▸ Exercise objective:
Retype the whole listing, please, keeping every line exact and dropping the pictures.

▸ Data section:
____________

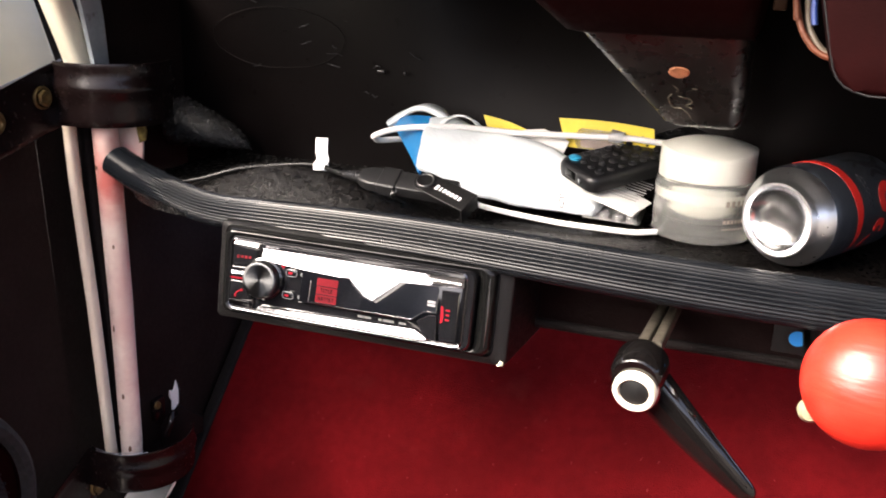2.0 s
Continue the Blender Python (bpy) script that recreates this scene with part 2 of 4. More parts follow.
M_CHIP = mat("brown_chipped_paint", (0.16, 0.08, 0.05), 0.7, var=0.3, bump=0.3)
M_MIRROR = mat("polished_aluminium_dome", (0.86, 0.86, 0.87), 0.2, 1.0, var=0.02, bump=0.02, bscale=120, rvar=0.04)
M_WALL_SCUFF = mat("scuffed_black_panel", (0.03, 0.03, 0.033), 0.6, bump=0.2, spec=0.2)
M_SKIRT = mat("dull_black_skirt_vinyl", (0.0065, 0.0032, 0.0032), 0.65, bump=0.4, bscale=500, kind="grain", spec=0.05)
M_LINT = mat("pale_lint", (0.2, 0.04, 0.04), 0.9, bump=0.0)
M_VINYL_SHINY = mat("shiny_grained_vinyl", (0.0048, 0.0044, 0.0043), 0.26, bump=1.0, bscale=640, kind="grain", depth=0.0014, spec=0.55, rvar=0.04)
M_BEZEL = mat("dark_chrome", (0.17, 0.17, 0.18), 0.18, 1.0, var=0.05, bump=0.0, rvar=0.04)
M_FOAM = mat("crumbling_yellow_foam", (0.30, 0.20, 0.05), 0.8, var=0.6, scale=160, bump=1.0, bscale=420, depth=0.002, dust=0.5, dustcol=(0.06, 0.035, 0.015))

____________

▸ Reply:
2.0 s
Continue the Blender Python (bpy) script that recreates this scene with part 2 of 4. More parts follow.
M_CHIP = mat("brown_chipped_paint", (0.16, 0.08, 0.05), 0.7, var=0.3, bump=0.3)
M_MIRROR = mat("polished_aluminium_dome", (0.86, 0.86, 0.87), 0.2, 1.0, var=0.02, bump=0.02, bscale=120, rvar=0.04)
M_WALL_SCUFF = mat("scuffed_black_panel", (0.03, 0.03, 0.033), 0.6, bump=0.2, spec=0.2)
M_SKIRT = mat("dull_black_skirt_vinyl", (0.0065, 0.0032, 0.0032), 0.65, bump=0.4, bscale=500, kind="grain", spec=0.05)
M_LINT = mat("pale_lint", (0.2, 0.04, 0.04), 0.9, bump=0.0)
M_VINYL_SHINY = mat("shiny_grained_vinyl", (0.0048, 0.0044, 0.0043), 0.26, bump=1.0, bscale=640, kind="grain", depth=0.0014, spec=0.55, rvar=0.04)
M_BEZEL = mat("dark_chrome", (0.17, 0.17, 0.18), 0.18, 1.0, var=0.05, bump=0.0, rvar=0.04)
M_FOAM = mat("crumbling_yellow_foam", (0.30, 0.20, 0.05), 0.8, var=0.6, scale=160, bump=1.0, bscale=420, depth=0.002, dust=0.5, dustcol=(0.06, 0.035, 0.015))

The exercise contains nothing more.